Dia memang sudah tua. Mungkin itu yang membuatnya agak ceroboh. Beberapa kali ia tersedak duri ikan yang dimakannya. Bagi saya, itu konyol sekali. Sebagai seekor kucing yang sudah biasa makan ikan yang berduri, harusnya peristiwa kesedak dan semacamnya tidak perlu terjadi. Beberapa kali pula duri ikan menyangkut di sela giginya. Saya pernah membuka mulutnya dan mencabut duri ikan itu dengan bantuan adik dan ibu saya.

Tua-tua begitu, dia juga bisa menjadi pahlawan. Pada suatu malam, ayah saya tidur di kasur di depan TV. Paginya, ayah saya menemukan bangkai kalajengking yang sudah mati (ya iyalah udah mati, namanya aja bangkai -_-) tergeletak di samping kasur dan si kucing duduk di depannya, bulu-bulu di sekitar mulutnya bernoda kehitaman. Ternyata, ia membunuh kalajengking berbahaya itu. Maklum, halaman belakang rumah saya memang mengandung banyak binatang berbahaya termasuk kalajengking dan ular kobra, secara dekat semak-semak, kebun rambutan, dll (makanya saya bulang hutan mini), dan biasanya binatang-binatang tersebut mampir ke rumah saya. Untunglah, berkat aksi heroik si kucing, kalajengking itu tidak sempat menggigit satu pun orang di rumah yang sedang tidur.

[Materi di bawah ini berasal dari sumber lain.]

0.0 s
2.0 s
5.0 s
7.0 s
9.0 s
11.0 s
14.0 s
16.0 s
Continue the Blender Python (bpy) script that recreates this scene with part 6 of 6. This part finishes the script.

Tapi terkadang pula dia menjengkelkan seisi rumah. Tempat favorit si kucing adalah di atas kulkas. Biasanya dia akan duduk di situ sambil memejamkan mata, persis seperti sebuah patung kucing yang sedang duduk. Dan ketika dia melompat ke atas kulkas, atau turun dari kulkas, tak jarang ia menjatuhkan beberapa keramik kecil yang diletakkan di atas kulkas untuk pajangan. Akhirnya, atap kulkas dikosongkan menjadi singgasananya, daripada ada beberapa keramik yang pecah lagi.

Ketika saya pindah ke Jogja, tante saya di Pontianak bilang akan menyempatkan diri ke rumah saya dan menjenguk si Labon –akhirnya ia diberi nama sesuai usulan tante saya- dan membawakan makanan. Tapi entahlah, mungkin segera saja insting liarnya kembali lagi seiring ia melihat rumah kami yang biasanya terbuka untuknya kini tertutup, lalu dia kembali ke jalan. Tante saya tidak melihatnya lagi. Si Labon pergi entah ke mana.

Sekarang, ketika saya bertemu kucing berwarna kuning dengan garis-garis coklat di manapun, saya pasti ingat si Labon, walaupun di antara kucing-kucing kuning tersebut tidak ada yang benar-benar mirip Labon. Ekor mereka juga tidak ada yang berbentu aneh dan pendek seperti ekor Labon. Muka mereka juga tidak ada yang sebulat Labon. Bagaimanapun, saya jadi kangen masa-masa masih punya kucing peliharaan yang bisa jadi temanmu saat kamu lelah dan ingin hiburan, hehe.

Saya jadi ingin memelihara kucing lagi. Mungkin akan saya namai Labon.